Em Trans Europe Express, sobretudo em temas como Showroom Dummies ou Hall of Mirrors há uma vontade em afinar o trabalho da canção, representando Europe Enldess uma clara abordagem ao melodismo característico da pop. No lado B a suite que abre ao som de Trans Europe Express, continua em Metal on Metal e, desde a reedição de 2009, termina com Azbug (até aqui segunda parte de Metal on Metal), define um reencontro com uma lógica conceptual que o grupo já antes tinha ensaiado e ainda voltaria a experimentar, desta vez partindo da sugestão do som da evolução de carruagens sobre caminhos de ferro para definir a matriz rítmica de uma composição, beneficiando a construção instrumental da entrada em cena de sequenciadores, que ajudaram sobretudo a talhar um novo trabalho de percussão electrónica. A sonoridade aqui definida teve impacte variado, e chegou mesmo a influenciar caminhos pioneiros na emergente cena hip hop depois de Metal on Metal ter sido samplado em Planet Rock de Afrika Bambaata.

O encantamento mútuo entre os Kraftwerk e David Bowie ganhou forma ao longo de 1976. Bowie desafiou o grupo a abrir os seus concertos e os Kraftwerk chegaram a falar que iriam gravar juntis, Nenhuma das ideias se concretizou. Mas se por um lado Bowie fazia anteceder a sua subida ao palco com música dos Kraftwerk, chegando mesmo a visitar depois Hutter e Schneider nos estúdios Kling Klang em Düsseldorf, por outro os alemães retribuíram mencionando não apenas “Station to Station” como mesmo um encontro com Bowie e Iggy Pop na letra de Trans-Europe Express.

O álbum, se por um lado representa uma segunda incursão do grupo pelo universo dos transportes (e vincando um interesse pelas dinâmicas do movimento), por outro alarga para lá das fronteiras da Alemanha a sua busca de um sentido de identidade. Se a rede viária alemã (parte dela dos anos 30 e 40, mas entretanto reconstruída no pós-guerra) fora o mote para o encontrar de uma geografia cultural em Autobahn, em Trans Europe Express celebrava-se antes a ideia de uma grande Europa, eventualmente sem fronteiras, sendo o “expresso” ferroviário uma expressão do livre movimento ao longo do seu território.

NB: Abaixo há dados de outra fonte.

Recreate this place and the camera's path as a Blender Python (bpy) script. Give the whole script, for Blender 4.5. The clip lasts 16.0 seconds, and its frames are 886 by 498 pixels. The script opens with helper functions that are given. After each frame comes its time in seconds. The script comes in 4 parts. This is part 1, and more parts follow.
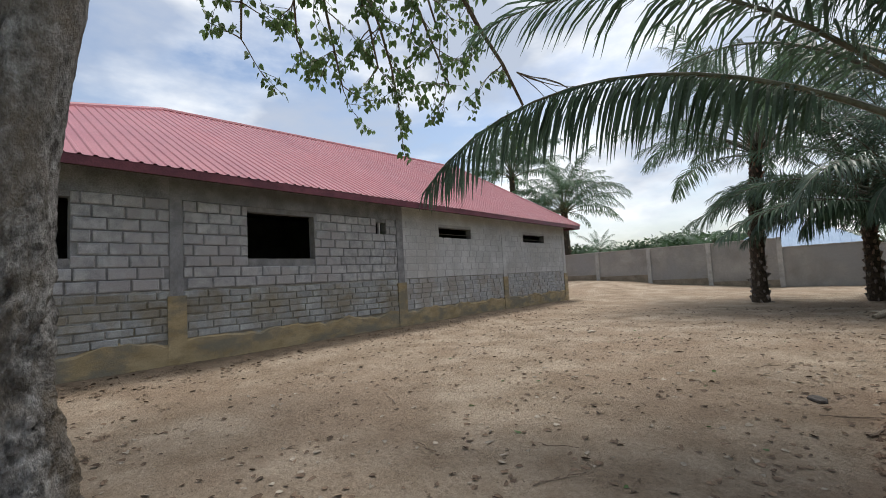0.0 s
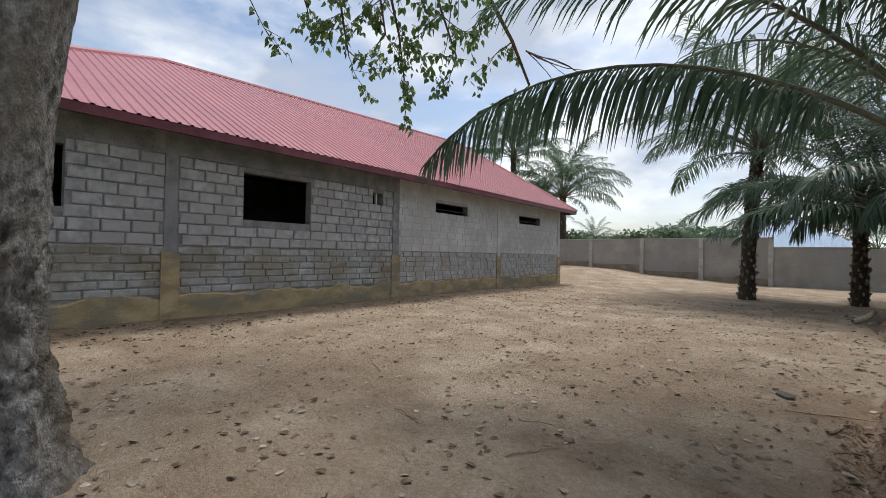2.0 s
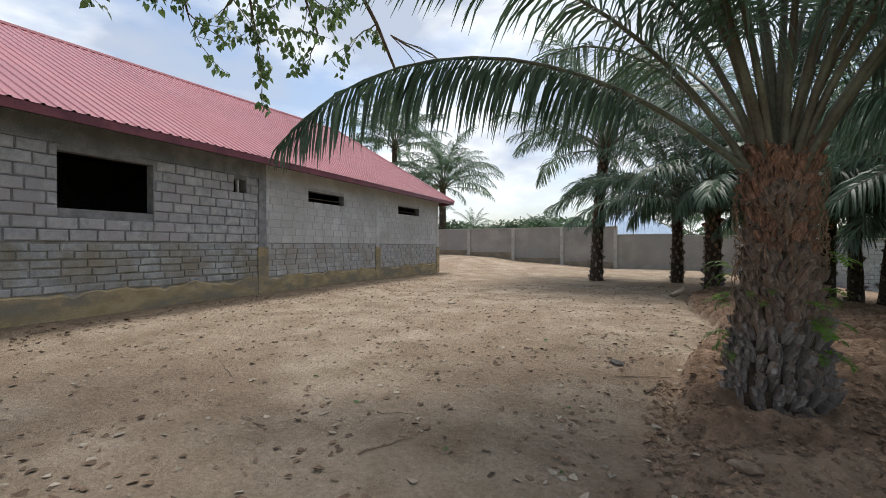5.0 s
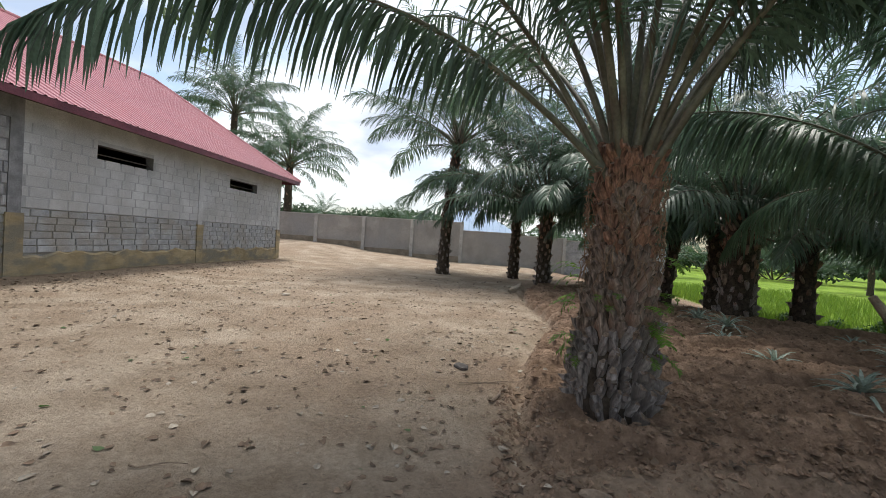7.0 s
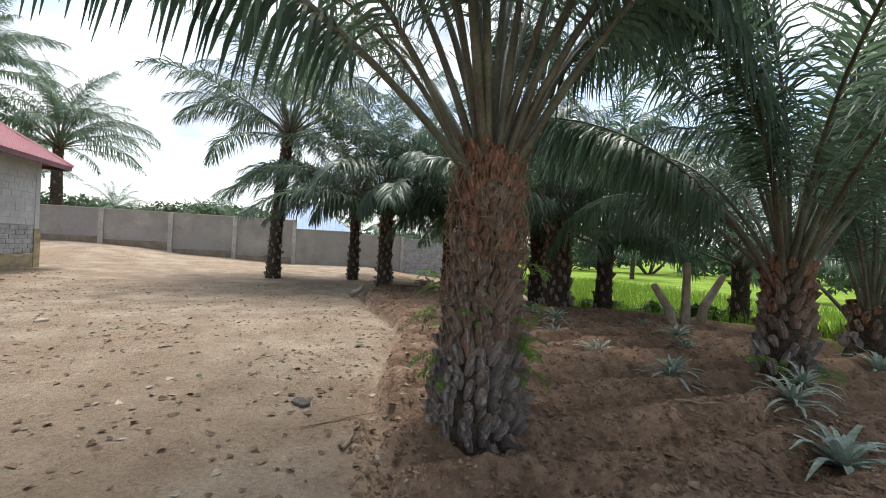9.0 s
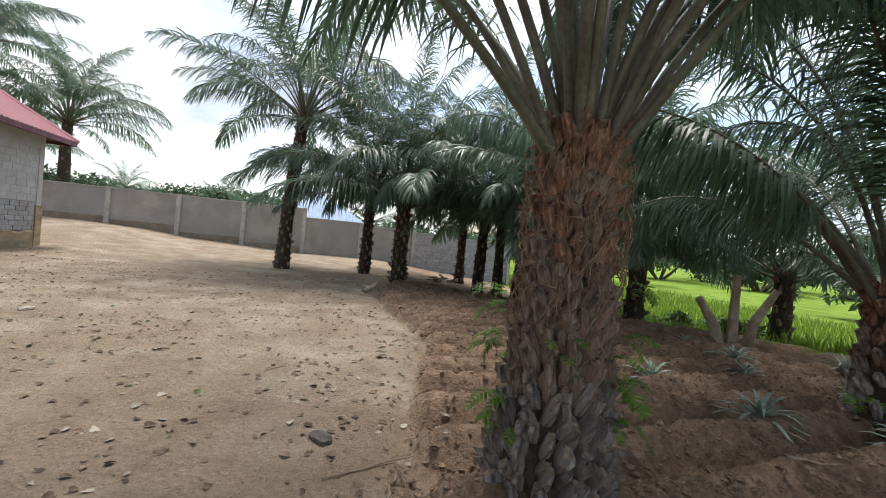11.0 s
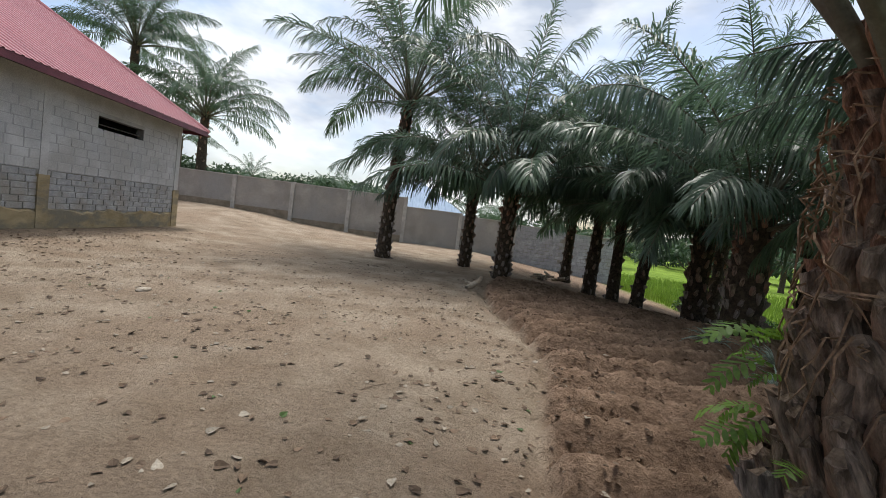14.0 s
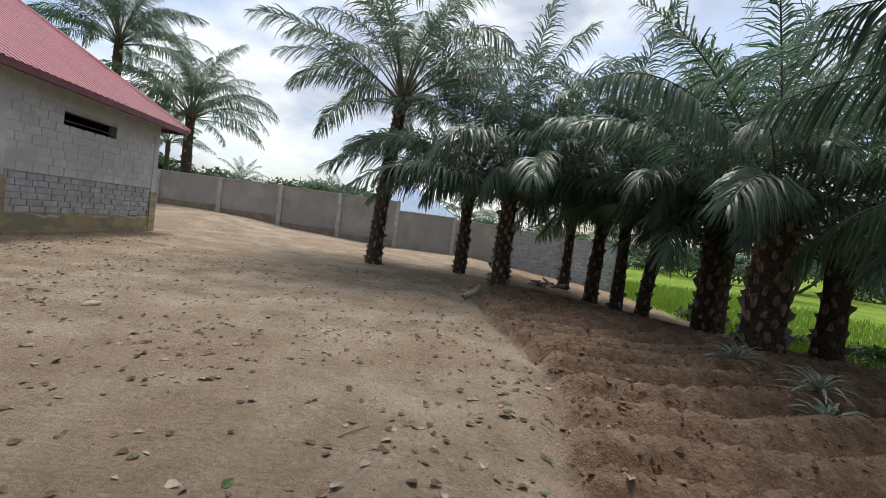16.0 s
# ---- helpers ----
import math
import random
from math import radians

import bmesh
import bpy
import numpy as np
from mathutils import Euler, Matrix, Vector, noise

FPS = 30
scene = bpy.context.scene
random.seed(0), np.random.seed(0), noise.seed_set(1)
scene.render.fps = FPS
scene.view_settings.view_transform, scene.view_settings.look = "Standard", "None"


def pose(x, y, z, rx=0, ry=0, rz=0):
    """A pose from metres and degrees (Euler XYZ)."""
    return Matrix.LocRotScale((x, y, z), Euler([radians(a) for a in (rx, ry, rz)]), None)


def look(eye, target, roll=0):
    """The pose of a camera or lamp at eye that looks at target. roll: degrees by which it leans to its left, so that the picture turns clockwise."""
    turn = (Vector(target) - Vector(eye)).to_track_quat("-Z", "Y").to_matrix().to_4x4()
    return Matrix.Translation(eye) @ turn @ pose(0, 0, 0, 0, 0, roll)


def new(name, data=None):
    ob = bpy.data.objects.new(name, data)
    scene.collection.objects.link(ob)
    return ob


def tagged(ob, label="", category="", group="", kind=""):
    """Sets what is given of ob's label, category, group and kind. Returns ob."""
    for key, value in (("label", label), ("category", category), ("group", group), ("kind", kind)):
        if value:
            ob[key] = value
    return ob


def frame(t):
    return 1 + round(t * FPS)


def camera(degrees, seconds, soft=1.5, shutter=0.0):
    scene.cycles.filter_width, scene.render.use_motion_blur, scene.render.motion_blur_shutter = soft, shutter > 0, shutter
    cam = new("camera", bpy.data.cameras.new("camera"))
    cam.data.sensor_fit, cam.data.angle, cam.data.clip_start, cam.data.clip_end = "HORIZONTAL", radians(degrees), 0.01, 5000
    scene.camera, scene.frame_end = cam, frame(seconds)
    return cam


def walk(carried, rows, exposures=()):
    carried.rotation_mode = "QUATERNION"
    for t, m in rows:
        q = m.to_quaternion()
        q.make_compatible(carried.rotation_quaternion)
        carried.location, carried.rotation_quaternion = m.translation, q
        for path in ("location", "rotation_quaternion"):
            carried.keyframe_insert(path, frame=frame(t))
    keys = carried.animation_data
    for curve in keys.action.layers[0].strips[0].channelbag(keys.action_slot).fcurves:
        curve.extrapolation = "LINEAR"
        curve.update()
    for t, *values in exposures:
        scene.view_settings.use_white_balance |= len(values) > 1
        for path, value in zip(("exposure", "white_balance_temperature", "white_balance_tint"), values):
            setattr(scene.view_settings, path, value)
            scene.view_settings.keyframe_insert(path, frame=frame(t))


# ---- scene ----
cam = camera(92.0, 16.0, soft=0.9)
PATH = [
    (0, (-2.259, 1.817, 1.542), (-3.547, 3.341, 1.682), -3.2),
    (0.5, (-2.289, 1.722, 1.558), (-3.822, 3.002, 1.682), -2.6),
    (1, (-2.307, 1.69, 1.557), (-3.949, 2.831, 1.622), -0.6),
    (1.5, (-2.279, 1.746, 1.553), (-3.808, 3.035, 1.586), 0.3),
    (2, (-2.209, 1.791, 1.547), (-3.485, 3.33, 1.571), 1.0),
    (2.5, (-2.179, 1.829, 1.541), (-3.341, 3.457, 1.559), 1.2),
    (3, (-2.167, 1.859, 1.538), (-3.272, 3.526, 1.548), 1.1),
    (3.5, (-2.123, 1.908, 1.536), (-3.121, 3.642, 1.547), 0.6),
    (4, (-2.06, 1.927, 1.525), (-2.965, 3.711, 1.529), 0.1),
    (6.5, (-2.126, 2.656, 1.529), (-2.612, 4.596, 1.485), 2.7),
    (7, (-2.199, 2.94, 1.497), (-2.36, 4.933, 1.457), 3.7),
    (7.5, (-2.229, 3.146, 1.52), (-2.054, 5.138, 1.491), 4.3),
    (8, (-2.148, 3.302, 1.521), (-1.644, 5.237, 1.507), 4.6),
    (8.5, (-2.109, 3.502, 1.564), (-1.542, 5.42, 1.555), 3.8),
    (9, (-2.275, 3.69, 1.574), (-1.689, 5.602, 1.566), 2.9),
    (9.5, (-2.425, 3.851, 1.618), (-1.886, 5.777, 1.603), 5.6),
    (12, (-2.457, 5.102, 1.603), (-1.836, 7.003, 1.549), 4.4),
    (12.5, (-2.436, 5.275, 1.563), (-1.664, 7.119, 1.511), 5.9),
    (13, (-2.539, 5.513, 1.588), (-1.792, 7.367, 1.524), 6.9),
    (13.5, (-2.646, 5.623, 1.584), (-2.294, 7.588, 1.464), 6.9),
    (14, (-2.591, 5.799, 1.602), (-2.452, 7.79, 1.478), 7.4),
    (14.5, (-2.591, 5.95, 1.592), (-2.577, 7.945, 1.461), 6.6),
    (15, (-2.643, 6.158, 1.574), (-2.561, 8.153, 1.468), 3.9),
    (15.5, (-2.639, 6.373, 1.562), (-2.508, 8.366, 1.452), 4.5),
    (16, (-2.577, 6.606, 1.573), (-2.409, 8.597, 1.476), 7.4),
]
walk(cam, [(t, look(eye, target, roll)) for t, eye, target, roll in PATH],
     exposures=[(0, 0.03), (4, 0.08), (6.5, 0.26), (7.5, 0.42), (9, 0.6), (9.5, 0.58), (12, 0.48), (13, 0.45), (14, 0.14), (16, 0.08)])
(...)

Curiosamente numa das etapas finais do trabalho em estúdio o grupo aceitou ir a Los Angeles para fazer a sua mistura (numa viagem onde aproveitaram a ocasião para ver, ao vivo, os Beach Boys que tinham inspirado Autobahn). Contudo, a mistura feita em Los Angeles foi deixada de fora da versão final, mantendo firme o cunho doméstico que, sem dúvidas, voltava a assinar a personalidade de um álbum que, assim, vincou a personalidade europeia desta etapa inicial do relacionamento da música electrónica com a cultura pop.

Há por vezes quem goste de falar de Trans Europe Express como um disco que encerra dois conceitos. Um deles o da visão europeia já aqui referida. O outro sendo o debate sobre os jogos entre o real e o aparente que se podem tirar de canções como Hall of Mirrors ou Showroom Dummies. Certa mesmo é a entrada em cena da ideia dos manequins – que surgiu da resposta a uma crítica de um jornalista que os achou comportaram-se como “showroom dummies” em concerto – que pouco depois estariam a chegar aos palcos e às fotografias promocionais, vincando outra das marcas de identidade do grupo.